Go through the entries below and collect each line with the string "Blender" in it.
* Start Provided material *
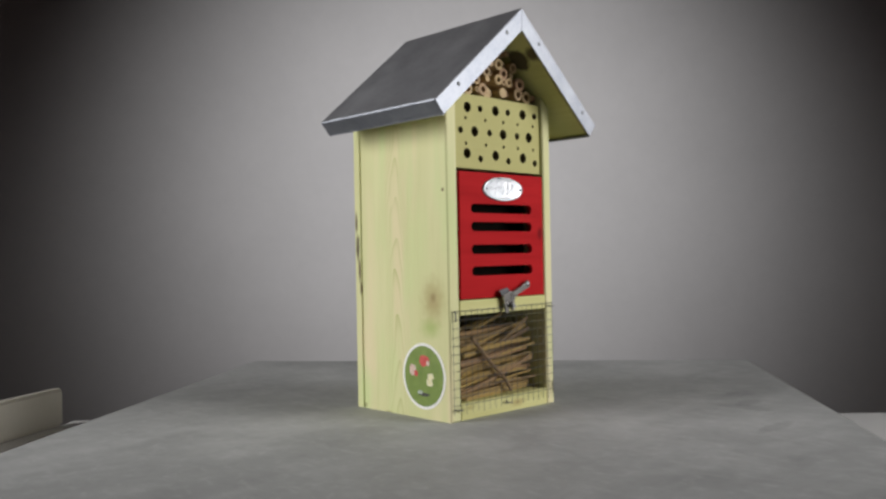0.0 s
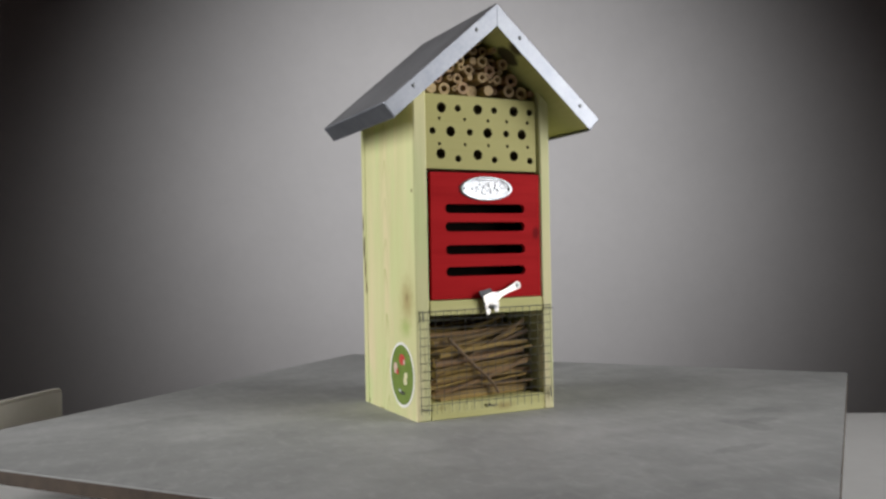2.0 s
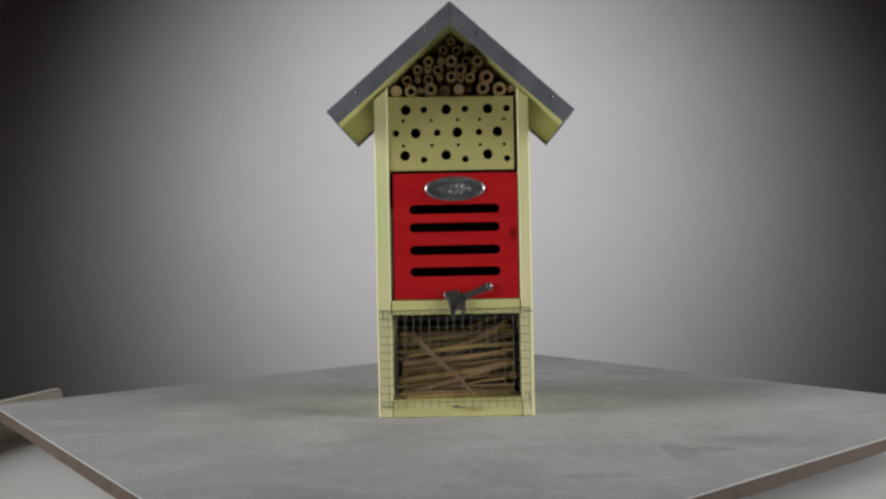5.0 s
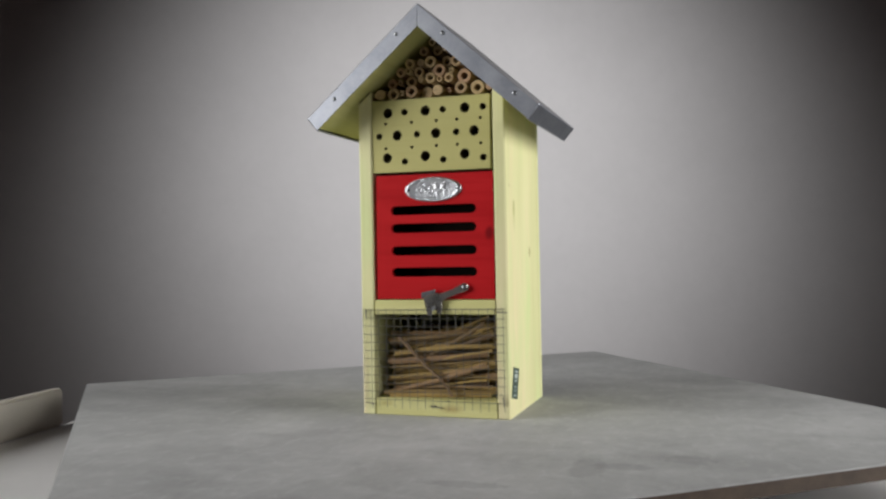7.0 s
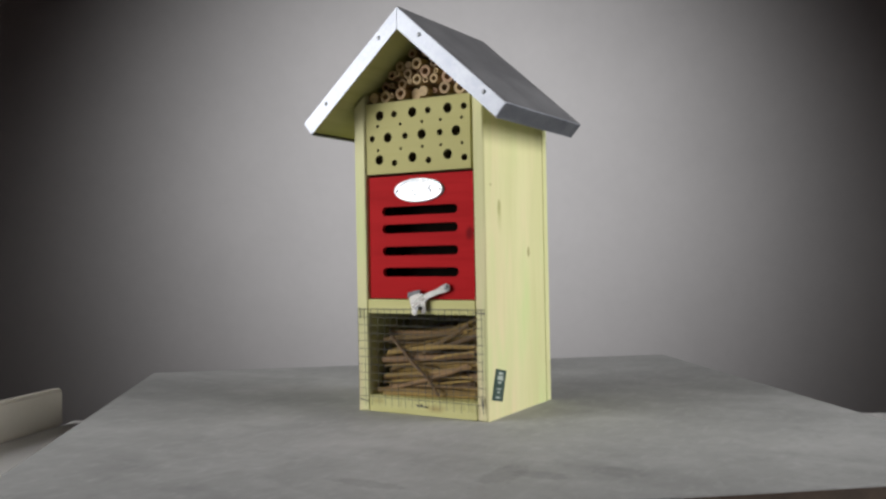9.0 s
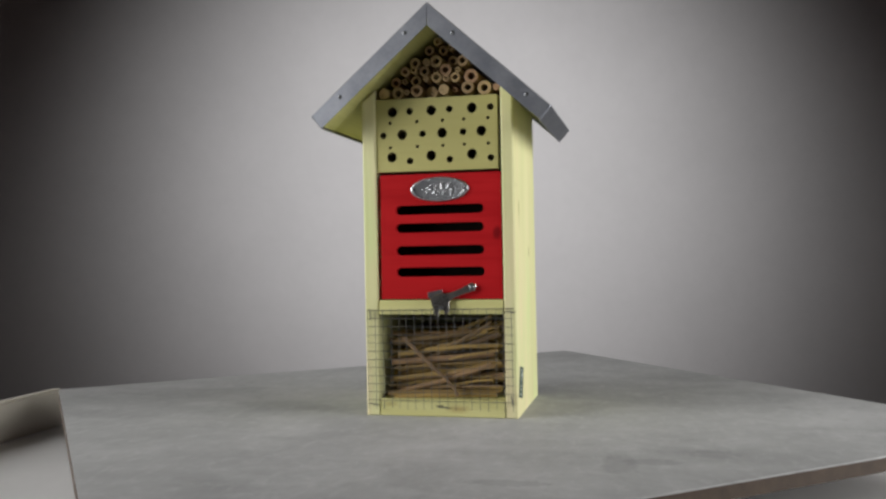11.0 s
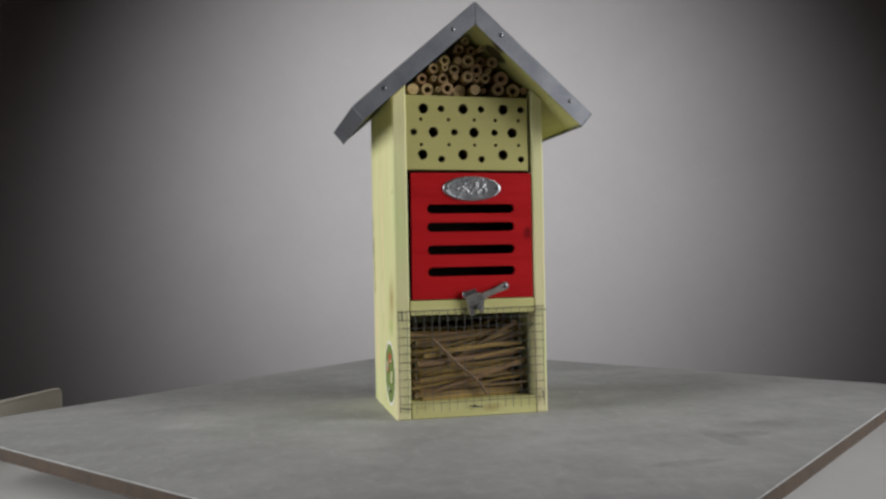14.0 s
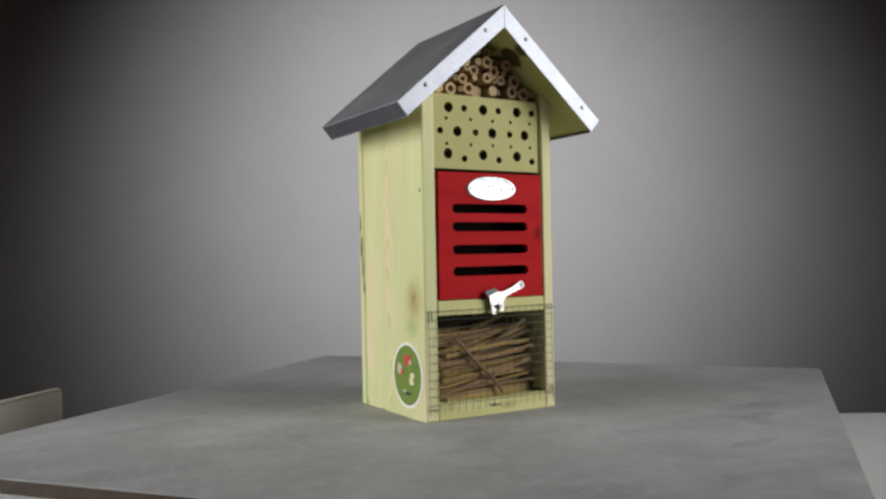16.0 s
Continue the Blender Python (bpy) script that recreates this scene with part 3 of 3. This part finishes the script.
def insect_hotel():
    hotel = tagged(new("insect_hotel"), "green wooden insect hotel with red door and zinc roof", "insect hotel")
    side_panel(hotel, LEFT, -0.0529, SIDE_WOOD)
    side_panel(hotel, RIGHT, 0.0568, CLEAR_WOOD)
    gable = [(LEFT, 0.0), (RIGHT, 0.0), (RIGHT, under(RIGHT, 0.0125)), (MID, under(MID, 0.0125)), (LEFT, under(LEFT, 0.0125))]
    part("back_panel", prism(gable, (), 0.0086, lambda u, v, w: (u, BACK - 0.0086 + w, v), 0.0006), SIDE_WOOD, hotel)
    part("bottom_board", slab(-0.0528, 0.0566, FRONT, BACK - 0.009, 0.0002, 0.0145, 0.0006), BAR_WOOD, hotel)
    part("crossbar", slab(-0.0526, 0.0564, FRONT, BACK - 0.01, 0.0870, 0.0992, 0.0006), BAR_WOOD, hotel)
    # Added board and shelves, painted near-black for the shade behind the openings.
    part("inner_lining", slab(-0.0526, 0.0564, FRONT + 0.024, FRONT + 0.027, 0.0995, 0.2035), DARK, hotel, "added board, blackened to stand for shade behind the slots")
    part("shelf", slab(-0.0526, 0.0564, FRONT + 0.010, BACK - 0.01, 0.2040, 0.2085), DARK, hotel, "added unseen shelf, near-black in place of inner shade")
    part("shelf", slab(-0.0526, 0.0564, FRONT + 0.0325, BACK - 0.01, 0.2665, 0.2715), DARK, hotel, "added unseen shelf, near-black in place of inner shade")
    roof_half(hotel, -1)
    roof_half(hotel, 1)
    hole_block(hotel)
    red_door(hotel)
    canes(hotel)
    stalks(hotel)
    stickers(hotel)
    latch(hotel)
    for x0, x1, z0, z1 in ((-0.0035, 0.0000, 0.0088, 0.0094), (0.0010, 0.0030, 0.0078, 0.0098), (0.0040, 0.0090, 0.0076, 0.0082)):
        part("stamp_mark", slab(x0, x1, FRONT - 0.0002, FRONT + 0.001, z0, z1), DARK, hotel)
    wire_mesh(hotel)
    return hotel


white_table()
turntable()
BOARD = display_board()
HOTEL = insect_hotel()


def motions():
    """The board turns clockwise at an even pace, then back the other way."""
    rows = [(t, 44.10 - 8.92 * t) for t in (0, 1, 2, 3, 4, 5, 6, 7, 8, 8.4, 8.6)]
    rows += [(8.7, -33.35)]
    rows += [(t, -110.29 + 8.839 * t) for t in (8.8, 9, 10, 11, 12, 13, 14, 15, 16)]
    for thing in (BOARD, HOTEL):
        walk(thing, [(t, pose(0, 0, 0, 0, 0, a)) for t, a in rows])


motions()
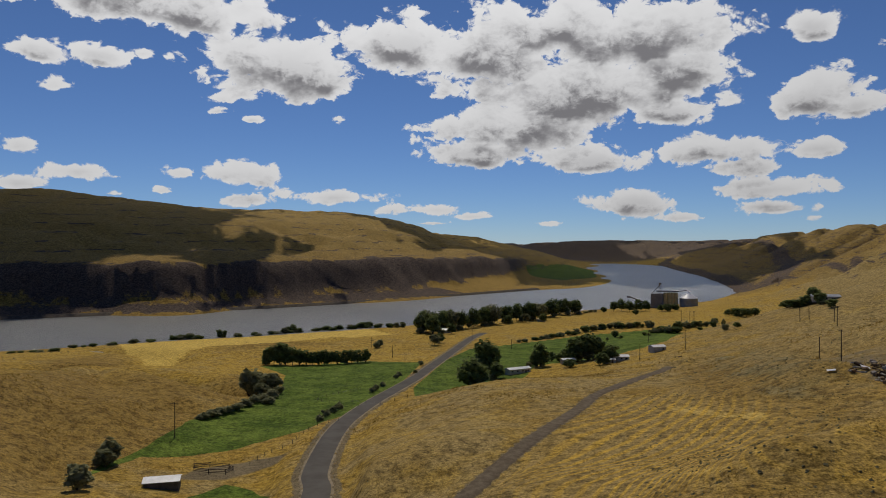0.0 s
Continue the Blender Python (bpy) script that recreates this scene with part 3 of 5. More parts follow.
# hollows behind crests and low crests: line, lift, half-width
FOLDS = [
    ([(266, 33), (301, 8), (353, -40), (397, -105), (446, -174)], -9.0, 20),
    ([(361, -214), (441, -321), (478, -420), (442, -493)], -13.0, 32),
    ([(210, -137), (228, -196), (195, -230)], 2.5, 16),
    ([(64, 113), (77, 111), (85, 99), (91, 91), (98, 89)], 4.0, 7),
    ([(76, 124), (84, 113), (92, 102), (99, 95)], -4.5, 10),
    ([(121, 175), (130, 152), (127, 123), (129, 105)], 4.0, 8),
    ([(79, 57), (83, 56), (88, 56)], 1.5, 6),
    ([(102, 313), (119, 315), (112, 250), (104, 202)], 3.5, 12),
    ([(117, 350), (132, 301), (141, 275)], -4.0, 18),
    ([(-193, 389), (-158, 380), (-133, 374), (-103, 353)], -9.0, 13),
    ([(-152, 248), (-173, 350), (-151, 349), (-114, 320)], 5.0, 16),
    ([(-295, 606), (-233, 548), (-187, 495), (-183, 448)], -7.0, 14),
    ([(-194, 514), (-175, 556), (-143, 585), (-93, 649)], 2.0, 9),
    ([(-112, 209), (-118, 251), (-119, 285), (-106, 299)], 3.0, 10),
    ([(-97, 171), (-108, 205), (-119, 230)], -3.0, 8),
    ([(-178, 481), (-155, 518), (-130, 528)], -1.6, 4),
    ([(-230, 377), (-212, 409), (-186, 401)], -4.5, 8),
    ([(204, 104), (177, 100), (134, 85)], -4.0, 12),
    ([(170, 107), (191, 91), (267, 104), (309, 107)], 3.5, 16),
    ([(153, 106), (254, 204), (339, 241)], 4.0, 14),
    ([(219, 241), (380, 348), (560, 414)], 5.0, 22),
    ([(281, 383), (445, 508), (659, 606)], 6.0, 28),
    ([(286, 273), (463, 375), (645, 432)], -6.0, 24),
    ([(352, 430), (526, 543), (741, 604)], -7.0, 30),
    ([(326, 188), (538, 259), (686, 268)], 5.0, 26),
    ([(155, 46), (177, 48), (212, 41), (239, 28)], 3.0, 8),
    ([(190, 41), (147, 27), (129, 22), (112, 13)], -2.0, 7),
    ([(218, 29), (184, 27), (158, 20), (137, 10), (123, -0)], 5.5, 17),
    ([(211, 4), (167, -9), (136, -16)], -3.5, 22),
    ([(112, 139), (88, 123), (65, 107), (51, 103)], 2.5, 7),
    ([(144, 144), (131, 153), (115, 152), (92, 131)], 3.0, 8),
    ([(122, 137), (98, 114), (84, 91)], -3.0, 8),
    ([(191, 13), (176, 4), (157, -8), (145, -16), (141, -24)], -1.8, 3),
    ([(121, -35), (102, -33), (92, -34)], -1.6, 3),
    ([(346, -92), (313, -100), (253, -91)], 2.5, 14),
]
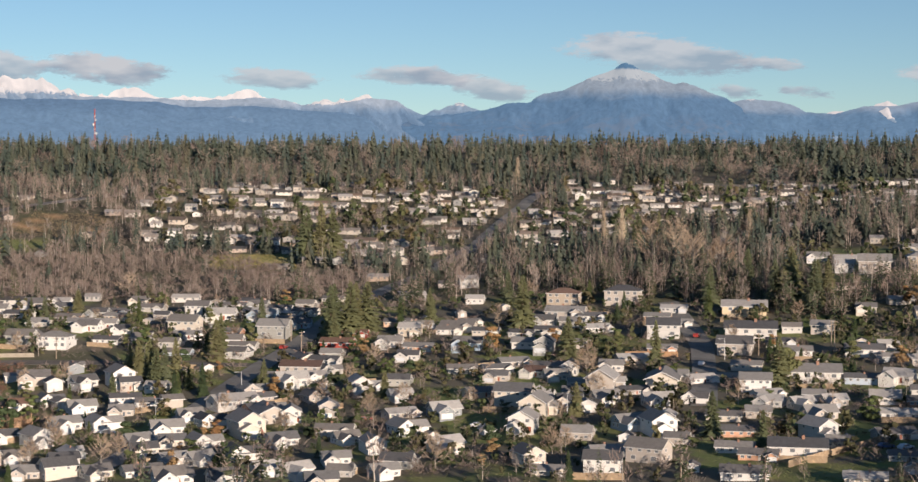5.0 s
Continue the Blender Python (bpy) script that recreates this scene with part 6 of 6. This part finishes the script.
* End Provided material *
▸ **Problem solution**
Continue the Blender Python (bpy) script that recreates this scene with part 3 of 3. This part finishes the script.
Continue the Blender Python (bpy) script that recreates this scene with part 3 of 5. More parts follow.
Continue the Blender Python (bpy) script that recreates this scene with part 6 of 6. This part finishes the script.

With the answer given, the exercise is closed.